Энергетика, которую излучал артист, захватывала, покоряла зрительный зал, а мастерство... оно как бы и отсутствовало вовсе.
За промелькнувшие десятилетия искусство Райкина заметно изменилось. Любопытно, что впервые изменения заметила зарубежная критика. Рецензент польской газеты «Трибуна люду» писал еще в 1969 году в связи с новыми гастролями Ленинградского театра миниатюр: «Мы увидели нашего старого знакомого, снова восторгались его необыкновенной, исключительной техникой и обаянием, но услышали в его искусстве также новый тон. Слышался он в нем и раньше, но сейчас зазвучал с особой силой. Искусство Райкина как бы облагородилось и углубилось. Юмор его стал намного грустнее, а он сам как бы призадумался над судьбой человека и, преисполненный заботливости, склонился над ним, сочувствуя его хлопотам, огорчениям, трудностям». После спектаклей «Зависит от нас» и «Его величество театр» перемены стали еще очевиднее. О них уже появились упоминания и в нашей прессе — одним из первых их отметил Сергей Юрский, за ним другие.

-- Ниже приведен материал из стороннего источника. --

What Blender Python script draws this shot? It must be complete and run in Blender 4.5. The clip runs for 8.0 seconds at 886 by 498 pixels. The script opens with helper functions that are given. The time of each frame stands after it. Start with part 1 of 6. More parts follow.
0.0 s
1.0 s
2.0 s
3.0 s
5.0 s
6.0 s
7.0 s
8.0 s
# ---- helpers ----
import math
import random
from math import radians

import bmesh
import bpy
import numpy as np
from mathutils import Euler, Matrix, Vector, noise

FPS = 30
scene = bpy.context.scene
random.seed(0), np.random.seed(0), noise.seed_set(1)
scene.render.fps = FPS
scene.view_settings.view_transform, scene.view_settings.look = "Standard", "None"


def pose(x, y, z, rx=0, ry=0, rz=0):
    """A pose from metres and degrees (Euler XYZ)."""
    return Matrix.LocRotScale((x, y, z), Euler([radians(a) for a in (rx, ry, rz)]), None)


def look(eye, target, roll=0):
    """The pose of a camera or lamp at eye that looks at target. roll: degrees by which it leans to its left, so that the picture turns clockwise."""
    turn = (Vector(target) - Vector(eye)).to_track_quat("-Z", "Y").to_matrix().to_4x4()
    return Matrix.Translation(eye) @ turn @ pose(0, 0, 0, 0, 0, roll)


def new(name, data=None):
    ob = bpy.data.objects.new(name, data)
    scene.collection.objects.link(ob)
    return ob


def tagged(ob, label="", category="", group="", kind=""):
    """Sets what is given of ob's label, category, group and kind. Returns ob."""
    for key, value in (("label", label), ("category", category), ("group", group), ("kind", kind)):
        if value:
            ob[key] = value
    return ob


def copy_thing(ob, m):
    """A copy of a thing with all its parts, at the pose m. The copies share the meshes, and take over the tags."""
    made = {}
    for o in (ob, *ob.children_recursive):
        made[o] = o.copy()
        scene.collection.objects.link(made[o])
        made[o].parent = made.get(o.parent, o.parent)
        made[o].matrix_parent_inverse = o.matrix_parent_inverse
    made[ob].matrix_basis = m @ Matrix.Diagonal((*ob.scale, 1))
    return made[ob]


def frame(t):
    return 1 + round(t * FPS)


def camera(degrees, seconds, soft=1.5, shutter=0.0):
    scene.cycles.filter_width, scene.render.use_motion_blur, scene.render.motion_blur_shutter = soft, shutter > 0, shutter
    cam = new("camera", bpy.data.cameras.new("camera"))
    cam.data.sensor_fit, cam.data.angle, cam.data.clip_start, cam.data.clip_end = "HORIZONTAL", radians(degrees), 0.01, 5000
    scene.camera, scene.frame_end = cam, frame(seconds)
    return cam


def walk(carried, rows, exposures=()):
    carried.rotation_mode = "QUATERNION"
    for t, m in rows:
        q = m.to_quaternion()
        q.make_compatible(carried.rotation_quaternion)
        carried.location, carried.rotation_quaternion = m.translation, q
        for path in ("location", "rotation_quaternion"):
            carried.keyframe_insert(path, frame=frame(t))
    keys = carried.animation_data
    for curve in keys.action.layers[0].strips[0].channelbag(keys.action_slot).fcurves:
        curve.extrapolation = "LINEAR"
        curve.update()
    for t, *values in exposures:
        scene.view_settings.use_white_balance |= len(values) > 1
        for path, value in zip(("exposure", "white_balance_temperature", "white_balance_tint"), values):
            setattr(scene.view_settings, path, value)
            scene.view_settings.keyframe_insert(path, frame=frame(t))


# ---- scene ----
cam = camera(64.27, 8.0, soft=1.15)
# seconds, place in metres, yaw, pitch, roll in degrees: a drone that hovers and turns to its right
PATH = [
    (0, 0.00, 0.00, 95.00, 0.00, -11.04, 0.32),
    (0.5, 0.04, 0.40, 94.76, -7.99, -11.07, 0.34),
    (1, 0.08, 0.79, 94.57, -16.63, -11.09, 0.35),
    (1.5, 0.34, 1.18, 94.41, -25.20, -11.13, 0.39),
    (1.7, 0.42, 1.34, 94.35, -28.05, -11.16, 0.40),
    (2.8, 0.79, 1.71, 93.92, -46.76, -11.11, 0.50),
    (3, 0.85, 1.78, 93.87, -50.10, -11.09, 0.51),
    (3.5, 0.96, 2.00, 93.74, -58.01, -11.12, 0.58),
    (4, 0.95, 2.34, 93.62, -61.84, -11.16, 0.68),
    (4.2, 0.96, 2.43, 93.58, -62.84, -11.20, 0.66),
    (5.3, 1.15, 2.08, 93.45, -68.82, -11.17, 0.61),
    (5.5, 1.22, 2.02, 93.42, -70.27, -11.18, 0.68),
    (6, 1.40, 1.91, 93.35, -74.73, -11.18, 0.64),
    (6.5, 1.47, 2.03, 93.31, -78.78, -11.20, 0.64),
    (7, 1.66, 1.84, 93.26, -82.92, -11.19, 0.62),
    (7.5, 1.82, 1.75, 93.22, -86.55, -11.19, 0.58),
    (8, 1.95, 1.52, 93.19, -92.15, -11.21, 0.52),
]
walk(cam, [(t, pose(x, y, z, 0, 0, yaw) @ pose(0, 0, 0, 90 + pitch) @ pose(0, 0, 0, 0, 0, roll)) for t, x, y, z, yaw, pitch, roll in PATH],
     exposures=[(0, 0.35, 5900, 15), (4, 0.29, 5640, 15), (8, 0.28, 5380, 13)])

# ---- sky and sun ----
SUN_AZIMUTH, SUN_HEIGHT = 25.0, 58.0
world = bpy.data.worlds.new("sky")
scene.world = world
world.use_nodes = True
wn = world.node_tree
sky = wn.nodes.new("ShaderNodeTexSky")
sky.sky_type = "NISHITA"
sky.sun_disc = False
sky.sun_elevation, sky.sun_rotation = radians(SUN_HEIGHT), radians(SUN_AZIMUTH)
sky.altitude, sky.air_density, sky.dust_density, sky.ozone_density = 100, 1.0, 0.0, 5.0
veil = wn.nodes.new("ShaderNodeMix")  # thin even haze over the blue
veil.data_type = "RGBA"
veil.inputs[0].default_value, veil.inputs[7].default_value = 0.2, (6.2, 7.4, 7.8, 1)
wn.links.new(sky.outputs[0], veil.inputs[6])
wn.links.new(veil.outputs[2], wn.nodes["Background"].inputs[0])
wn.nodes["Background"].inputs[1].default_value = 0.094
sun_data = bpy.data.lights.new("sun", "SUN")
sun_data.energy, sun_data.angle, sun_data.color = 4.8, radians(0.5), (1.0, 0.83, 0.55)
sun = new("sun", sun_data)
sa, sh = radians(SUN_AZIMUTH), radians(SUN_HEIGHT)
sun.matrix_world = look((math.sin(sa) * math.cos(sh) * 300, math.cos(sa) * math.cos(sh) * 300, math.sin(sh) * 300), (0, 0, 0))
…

По-другому их оценивал М. М. Жванецкий. На вопрос, какой Райкин ему ближе, прежний или сегодняшний, он ответил: «Конечно, тот, о чем говорить. Он стал переходить к трагедии, потому что она легче дается. Так называемая мудрость легче дается. Эйнштейн сделал свое открытие в двадцать восемь лет, всё лучшее рождается в ту, первую половину жизни. Так, видимо, и юмор. Его краткость — это как выстрел истины, сформулированной остроумно. Не острословно, а остроумно. Это и есть лучшее блюдо, которое может изготовить повар. Мы все переквалифицируемся. Мне пятьдесят, и я тоже ползу в область трагедии. Я неудержимо ползу в область мудрости. Кому она нужна, эта мудрость? Как больница! Вот там, раньше — главное, там блеск, там молодость, там ум, там и мудрость, которая не нуждалась в слезах. Она нуждалась в смехе, чтобы все поняли и вся публика была заодно. А тут четыре бабки заплачут! Мудрость — удел больного человека. Переход в мудрость — это уже трагизм».